Column Rob Jacobs: Op z’n blote knieën!
19-09-19
Ik heb het al weer veel te vaak gehoord en gelezen: De trainer van Feyenoord is niet te benijden!
Laat ik maar met de deur in huis vallen: Jaap Stam, de huidige trainer van Feyenoord, met zijn prille staat van dienst, mag God op z’n blote knieën danken dat hij trainer van Feyenoord mag zijn!
Toen Hans Kraay senior me in de zomer van 1988 belde met de vraag of ik trainer van Feyenoord wilde worden, heb ik eerst gevraagd of hij iemand voor de amateurs op Varkenoord zocht. Toen dat niet het geval bleek, heb ik gevraagd waar hij zat en ben ik gelijk naar hem toe gereden. En als ik vanuit Limburg, waar ik toen bij Roda JC werkte, had moeten kruipen, had ik dat gedaan.
Stam was natuurlijk een veel grotere speler dan ik ooit ben geweest en heeft als speler in de absolute top betere voorbeelden als trainer gehad dan ik. Dat is een groot voordeel. Aan de andere kant was ik al een ervaren trainer toen ik bij Feyenoord begon.
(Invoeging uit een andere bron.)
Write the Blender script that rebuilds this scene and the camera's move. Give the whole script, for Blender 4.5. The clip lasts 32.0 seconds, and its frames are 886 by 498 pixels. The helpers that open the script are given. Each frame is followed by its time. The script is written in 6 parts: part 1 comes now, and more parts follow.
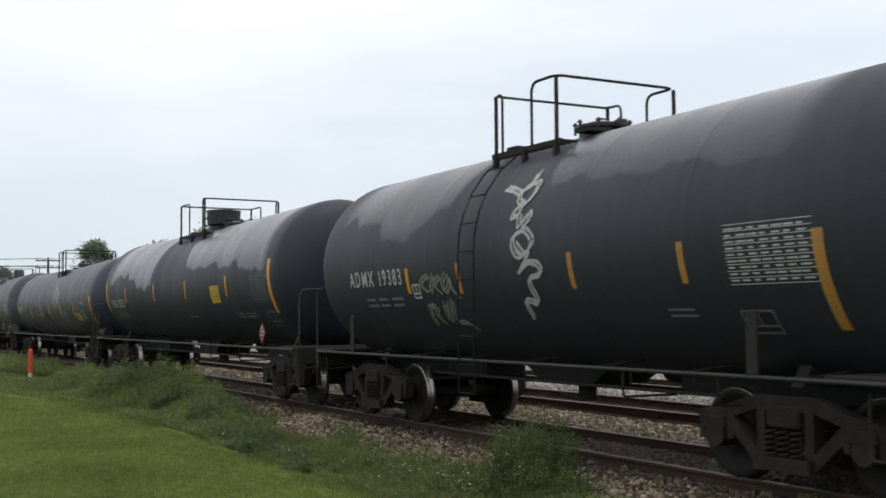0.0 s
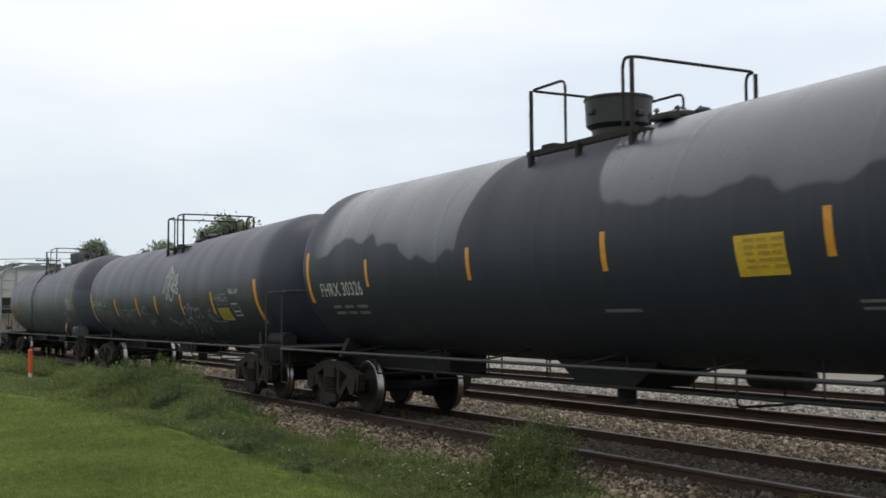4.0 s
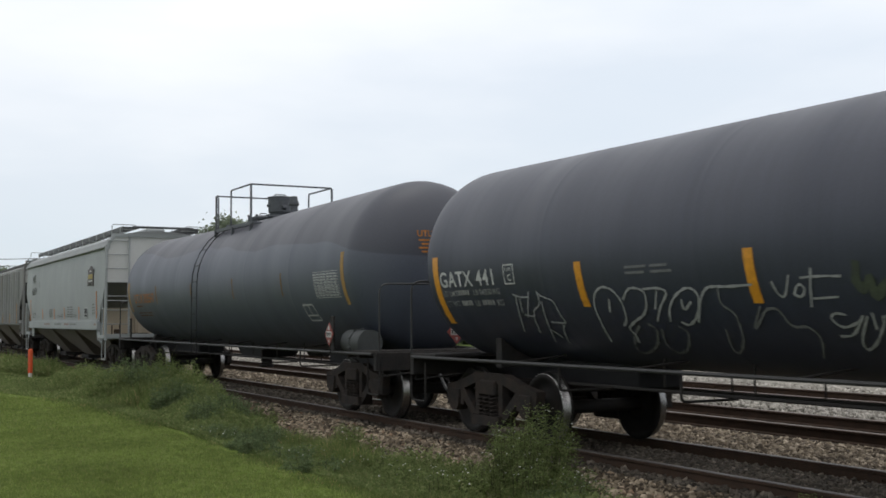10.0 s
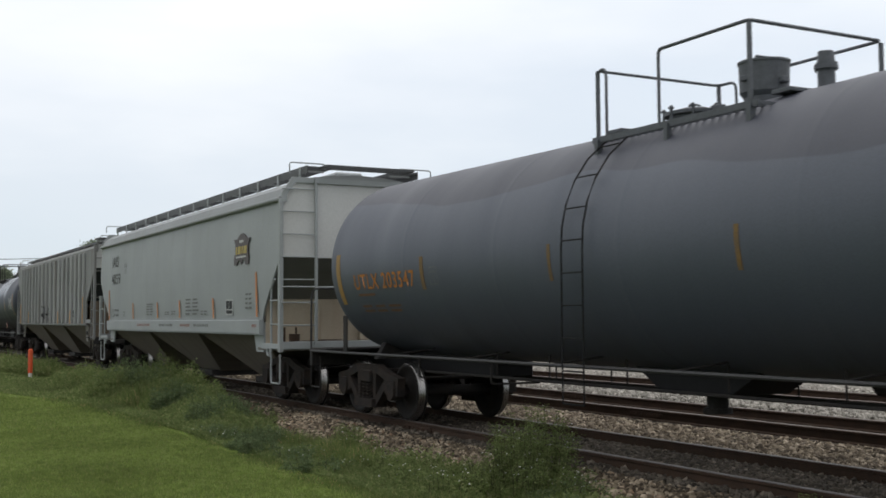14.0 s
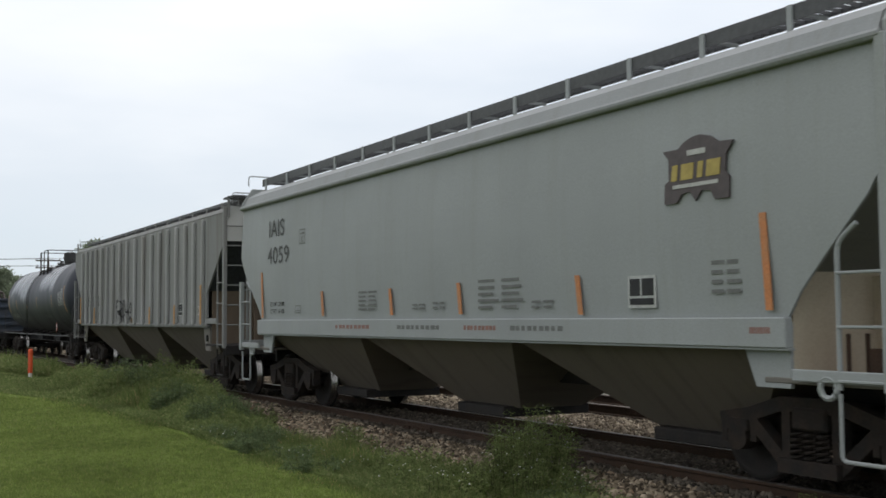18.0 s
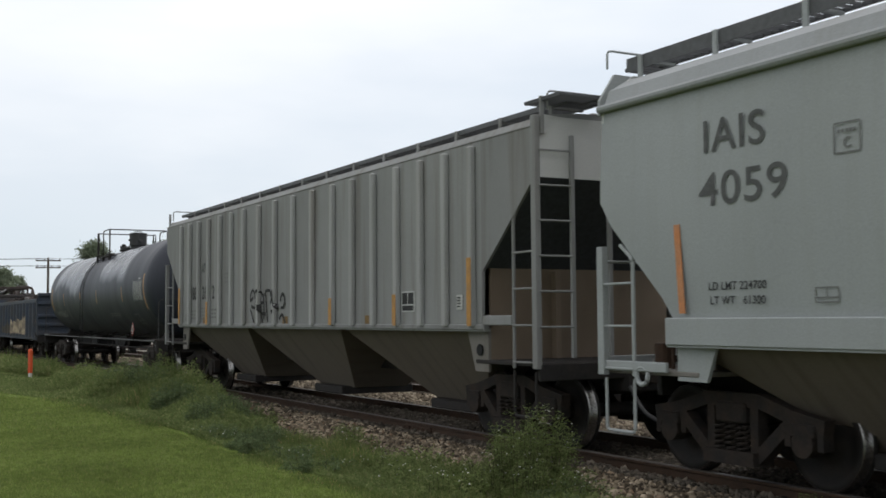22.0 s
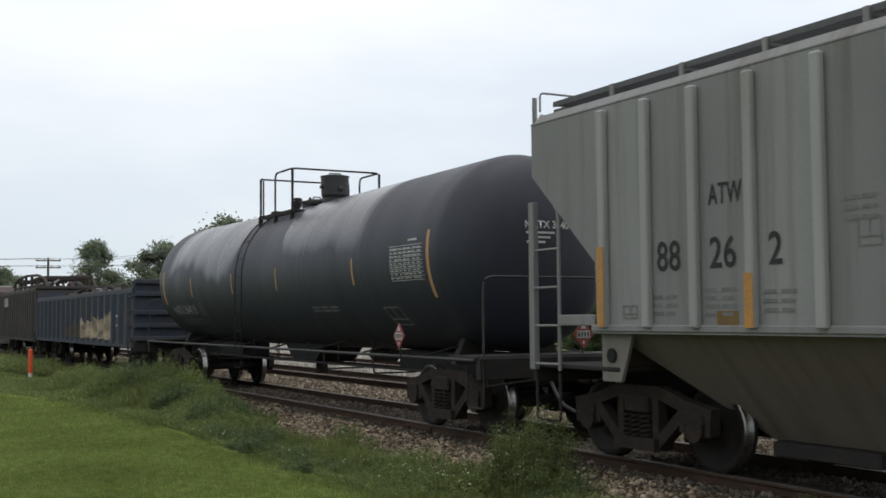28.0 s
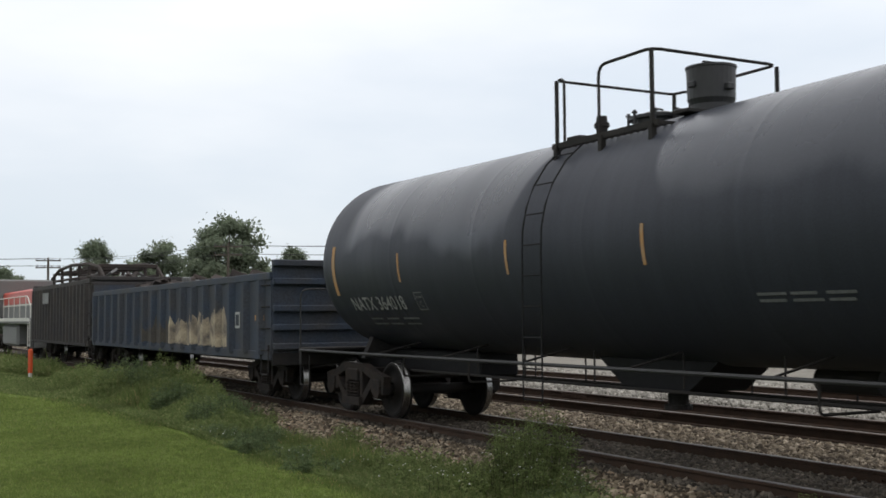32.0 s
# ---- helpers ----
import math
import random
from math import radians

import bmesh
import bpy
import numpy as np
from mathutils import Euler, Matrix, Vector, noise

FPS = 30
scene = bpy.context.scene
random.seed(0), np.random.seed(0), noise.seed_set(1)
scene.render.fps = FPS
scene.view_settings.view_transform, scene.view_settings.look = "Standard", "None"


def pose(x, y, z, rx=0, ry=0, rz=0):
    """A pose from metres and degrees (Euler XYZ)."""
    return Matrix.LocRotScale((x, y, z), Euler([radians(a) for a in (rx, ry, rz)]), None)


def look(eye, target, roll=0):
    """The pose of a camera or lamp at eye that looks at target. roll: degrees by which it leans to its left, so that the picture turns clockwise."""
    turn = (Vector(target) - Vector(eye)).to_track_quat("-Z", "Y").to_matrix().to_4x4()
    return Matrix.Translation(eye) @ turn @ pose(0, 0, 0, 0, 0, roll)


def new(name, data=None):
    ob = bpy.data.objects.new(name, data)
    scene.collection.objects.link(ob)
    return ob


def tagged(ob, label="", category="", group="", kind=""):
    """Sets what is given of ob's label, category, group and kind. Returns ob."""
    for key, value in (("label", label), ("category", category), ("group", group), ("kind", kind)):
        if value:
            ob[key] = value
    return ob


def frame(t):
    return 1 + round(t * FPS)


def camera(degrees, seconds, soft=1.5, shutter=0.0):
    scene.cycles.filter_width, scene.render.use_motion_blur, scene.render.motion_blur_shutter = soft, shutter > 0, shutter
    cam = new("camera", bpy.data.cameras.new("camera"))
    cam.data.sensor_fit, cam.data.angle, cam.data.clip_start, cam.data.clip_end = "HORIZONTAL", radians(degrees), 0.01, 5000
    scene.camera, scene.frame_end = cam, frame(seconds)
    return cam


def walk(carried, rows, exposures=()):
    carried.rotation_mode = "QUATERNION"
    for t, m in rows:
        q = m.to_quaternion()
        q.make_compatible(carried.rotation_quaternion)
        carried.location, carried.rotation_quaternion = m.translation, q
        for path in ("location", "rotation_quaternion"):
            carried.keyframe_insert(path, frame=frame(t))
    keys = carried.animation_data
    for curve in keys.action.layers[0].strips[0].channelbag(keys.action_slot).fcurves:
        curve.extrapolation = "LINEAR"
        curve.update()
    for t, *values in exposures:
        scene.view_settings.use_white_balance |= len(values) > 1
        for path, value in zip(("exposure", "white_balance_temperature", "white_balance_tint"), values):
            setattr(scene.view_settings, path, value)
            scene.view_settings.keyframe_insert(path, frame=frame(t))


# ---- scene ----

Keurig al mijn diploma’s gehaald, bij de amateurs begonnen, assistent-trainer bij Excelsior geworden, die club als hoofdtrainer vijf jaar achter elkaar in de eredivisie gehouden, Europees voetbal gespeeld met FC Groningen en Europees voetbal gehaald met Roda JC.
Ik zeg niet dat mijn weg de enige weg is. Kijk maar naar Cruyff, Koeman en Van Hanegem. Maar dat waren nóg betere voetballers dan Stam én ze waren ook als speler al bovengemiddeld bezig met taktiek, met mogelijkheden om hun elftallen beter te laten spelen.
De onervarenheid van Stam wordt het meest zichtbaar tijdens de wedstrijden. 90 minuten langs die lijn staan. Wat heb je daar te zoeken? Het enige dat je daarmee aantoont, is dat je vooraf niet duidelijk hebt kunnen maken wat de bedoeling is en dat je er onvoldoende vertrouwen in hebt dat je spelers zelf hun oplossingen vinden. Bovendien zitten er twee assistenten op de bank, die ook nog eens in verbinding staan met een assistent op de tribune; daar heb je dan de hele wedstrijd geen contact mee…
Toen ik bij Feyenoord kwam werken hadden we ook geen kampioenswaardige ploeg. Bovendien was technisch directeur Hans Kraay vervelend en bemoeizuchtig. Maar ik bleef elke dag trots dat ik trainer van Feyenoord mocht zijn, heb mijn vertrouwen gegeven aan de spelers die ik tot m’n beschikking had, liet in moeilijke omstandigheden jeugdspelers debuteren én we hebben toen met elkaar de doelstelling van dat seizoen gewoon gehaald: plaatsing voor Europees voetbal.
Kortom: als je trainer mag zijn van zo’n club, in dat stadion, op zo’n trainingsaccommodatie, ben je zéér te benijden! En voor Jaap Stam heb ik nog een mooie quote van Willem van Hanegem: ‘Als trainer is het mijn taak om spelers de kans te geven te laten zien hoe goed ze kunnen voetballen en niet om te laten zien dat ik zo’n goede trainer ben.’ Mooier en duidelijker kan niemand de kern van het trainersvak raken!